Spurdog, Squalus acanthias

Irish Record Fish: 21 lbs 9.53 kgs
Caught: Kenmare Bay 1998
Boat Specimen: 12 lbs  5.44 kgs
Shore Specimen: 10 lbs  4.54 kgs
Photo Credit:

Introduction: The Spurdog is so called for the sharp and dangerous spurs to be found at the base of the main dorsal fins.  Note how the fish in the picture is being carefully handled.  The new Irish record stands just 21 lbs (9.5 kgs) and was caught off a boat in Kenmare Bay, a piece of water that has produced several new species records in recent years.  The Spurdog is commercially fished and the population in the North Atlantic has been recently documented as having collapsed on more than one occassion due to its slow breeding cycle and excessive commercial fishing so catch & release is recommended as essential to this species survival.

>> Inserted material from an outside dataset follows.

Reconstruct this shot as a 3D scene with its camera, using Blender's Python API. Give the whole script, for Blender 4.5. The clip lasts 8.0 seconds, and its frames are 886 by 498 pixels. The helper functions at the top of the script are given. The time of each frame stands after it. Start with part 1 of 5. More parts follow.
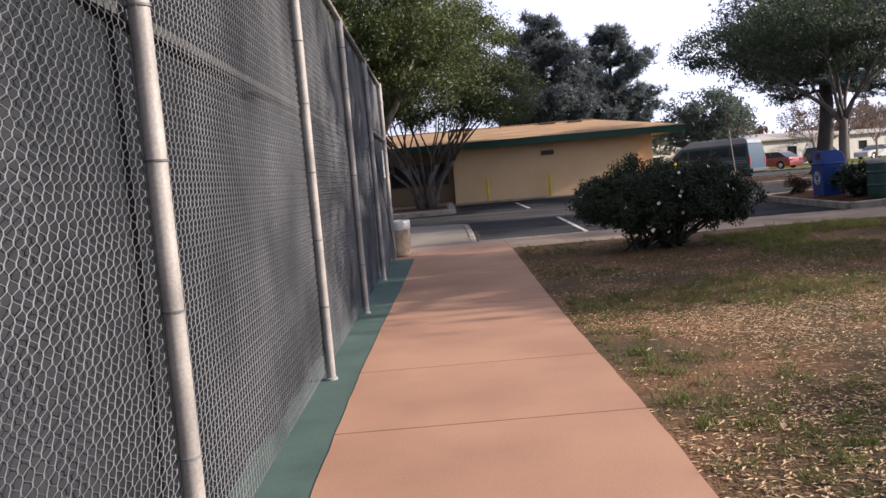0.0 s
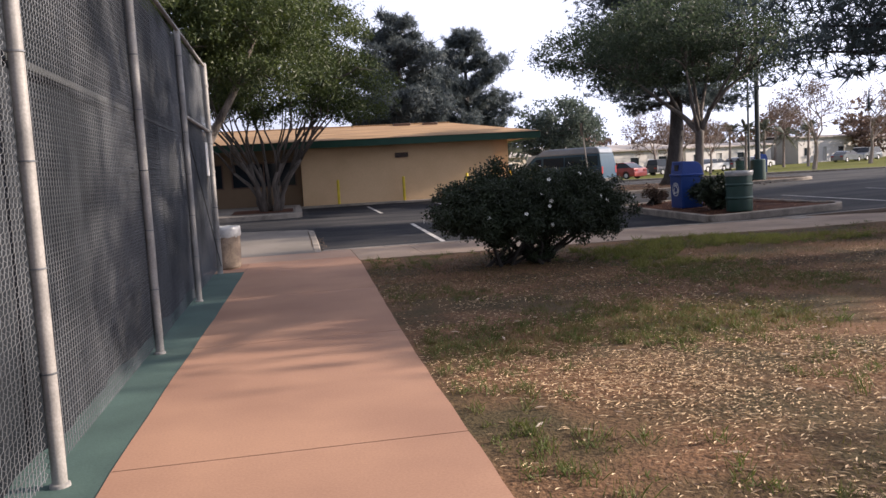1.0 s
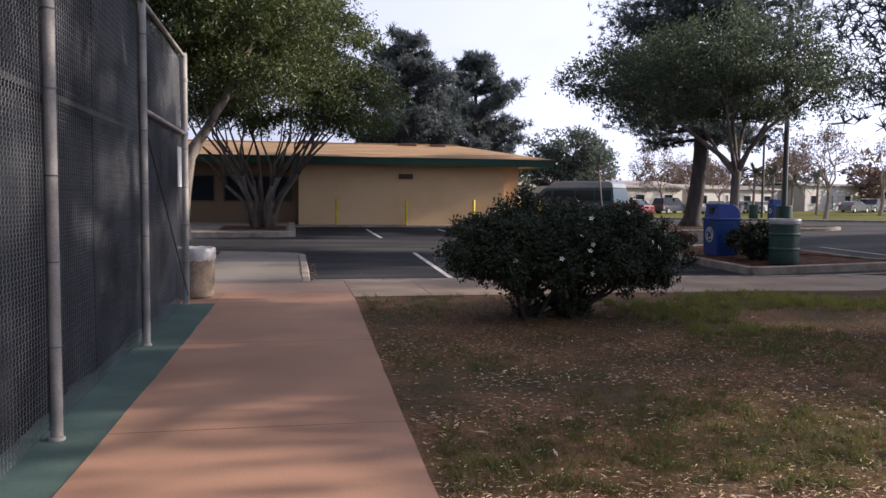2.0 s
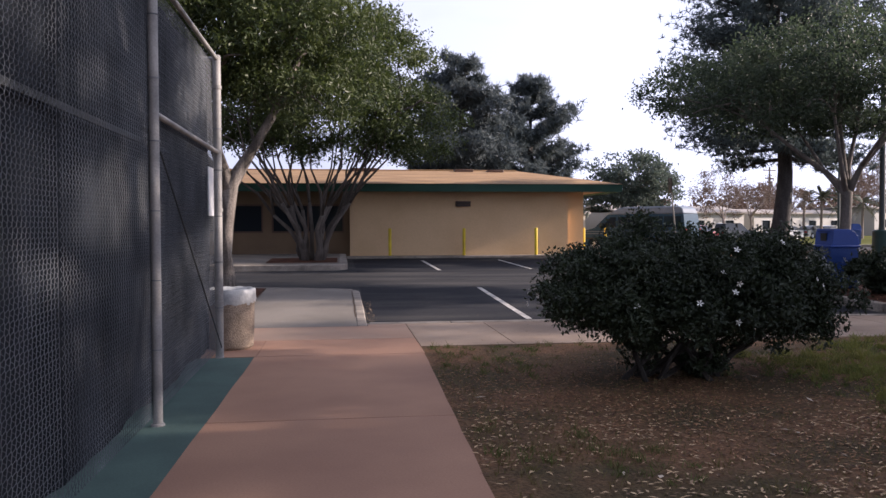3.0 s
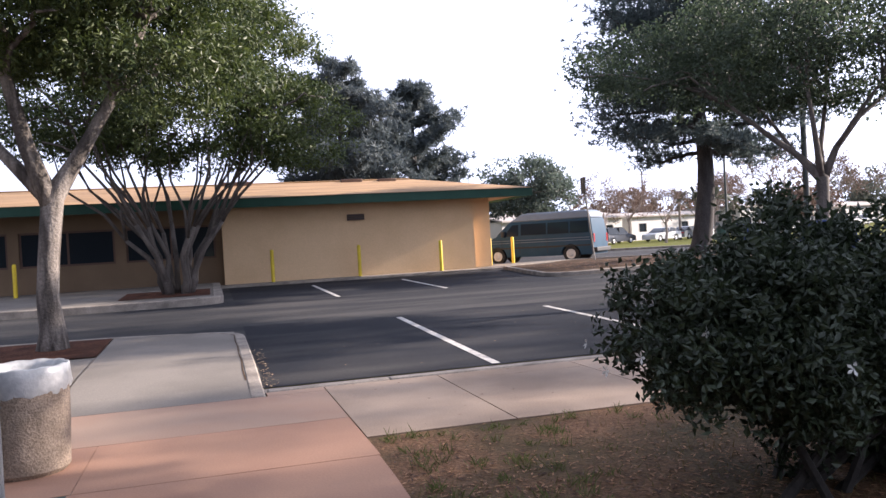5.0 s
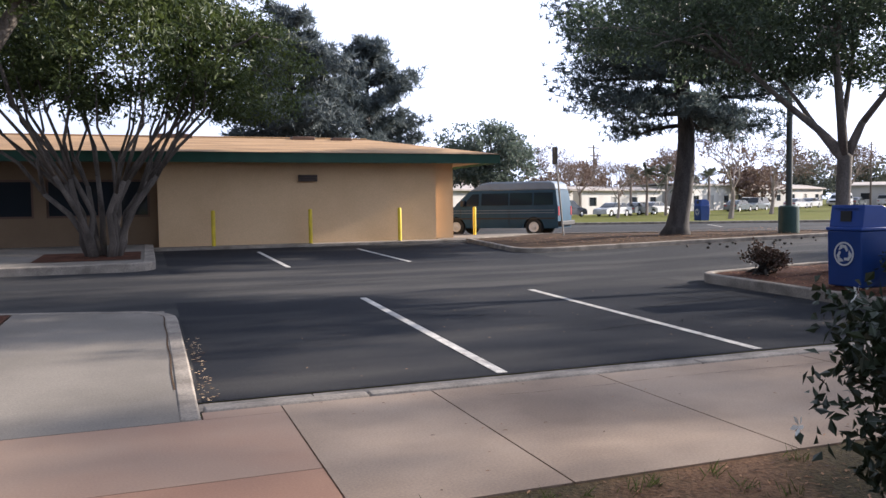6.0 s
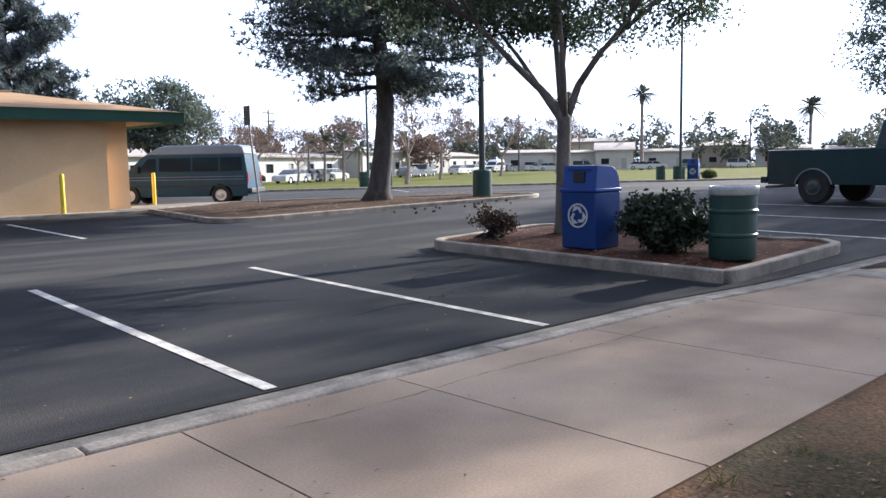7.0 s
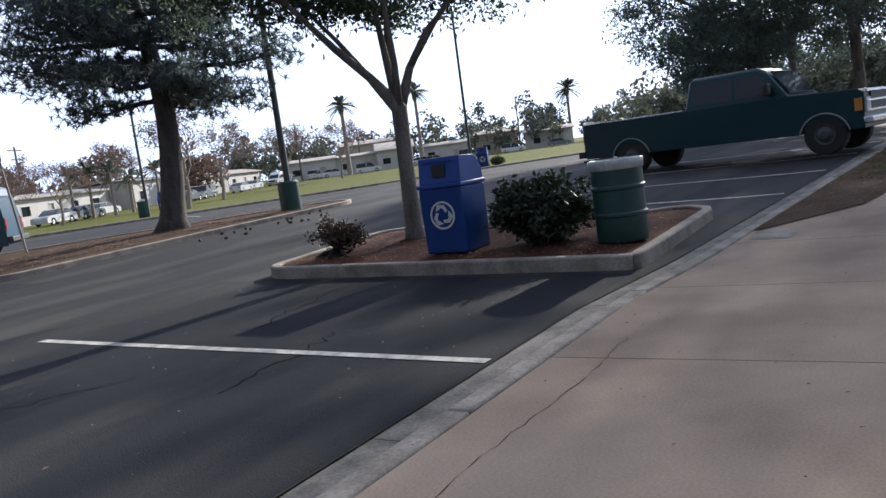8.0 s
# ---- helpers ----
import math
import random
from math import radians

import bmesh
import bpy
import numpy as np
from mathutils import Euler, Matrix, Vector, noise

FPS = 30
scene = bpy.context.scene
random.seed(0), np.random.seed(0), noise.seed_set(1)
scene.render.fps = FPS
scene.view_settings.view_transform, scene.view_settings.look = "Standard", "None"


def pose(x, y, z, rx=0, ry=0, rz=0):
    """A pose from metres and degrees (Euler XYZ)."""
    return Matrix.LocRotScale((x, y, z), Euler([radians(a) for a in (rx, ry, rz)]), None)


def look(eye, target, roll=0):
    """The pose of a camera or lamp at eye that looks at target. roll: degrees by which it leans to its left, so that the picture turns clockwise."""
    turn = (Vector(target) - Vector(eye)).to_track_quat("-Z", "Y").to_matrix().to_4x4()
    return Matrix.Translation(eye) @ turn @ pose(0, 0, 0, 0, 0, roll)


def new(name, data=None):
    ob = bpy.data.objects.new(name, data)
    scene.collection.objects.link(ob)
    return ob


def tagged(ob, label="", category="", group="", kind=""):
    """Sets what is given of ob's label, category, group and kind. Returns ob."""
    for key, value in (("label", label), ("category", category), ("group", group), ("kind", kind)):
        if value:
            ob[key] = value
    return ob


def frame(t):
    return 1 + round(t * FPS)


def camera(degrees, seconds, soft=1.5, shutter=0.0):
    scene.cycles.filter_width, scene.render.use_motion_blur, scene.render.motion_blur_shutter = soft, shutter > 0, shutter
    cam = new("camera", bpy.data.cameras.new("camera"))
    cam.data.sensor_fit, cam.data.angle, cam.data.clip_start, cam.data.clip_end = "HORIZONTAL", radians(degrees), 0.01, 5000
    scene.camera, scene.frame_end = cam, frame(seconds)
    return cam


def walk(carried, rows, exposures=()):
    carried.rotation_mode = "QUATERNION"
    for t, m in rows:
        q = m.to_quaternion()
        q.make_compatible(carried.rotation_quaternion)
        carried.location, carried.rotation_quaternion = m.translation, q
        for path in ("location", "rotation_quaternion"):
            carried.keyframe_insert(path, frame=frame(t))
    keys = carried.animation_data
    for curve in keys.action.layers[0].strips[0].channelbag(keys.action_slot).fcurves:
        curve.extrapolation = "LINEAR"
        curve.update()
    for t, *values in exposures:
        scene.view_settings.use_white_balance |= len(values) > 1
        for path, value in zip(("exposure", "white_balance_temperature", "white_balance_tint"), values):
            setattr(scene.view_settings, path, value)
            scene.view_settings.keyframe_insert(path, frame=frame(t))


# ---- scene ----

Boat tactics: In terms of tackle and tactics, you can seek Spurdogs as you would Bull Huss. Given their relatively small size, you can readily drop down to 12 lbs tackle and rod when fishing for them off a boat.  You can not however dispense with the wire trace for whilst their skin is abrasive, and their teeth strong, it is the rough or foul ground over which they are caught that is likely to do you line the most damage. This is not to say that they can not be caught over sand or mud - several large specimens have been reported from boating operating in Cork Harbour, albeit it is a massive harbour! The normal bait is a mackerel cone, even a full mackerel, attached to a 6/0 hook. More recently, in 2003 and especially in the summer of 2004, we have seen excellent reports of specimen Spur Dogs from the charter boats operating out of northern Ireland and into the north Irish sea.

Shore tactics: Spurdogs could be caught from shore but you need deep water.  They will move inshore at night, but they are not as common as previously... one possible spurdog mark is White Bay in Cork Harbour.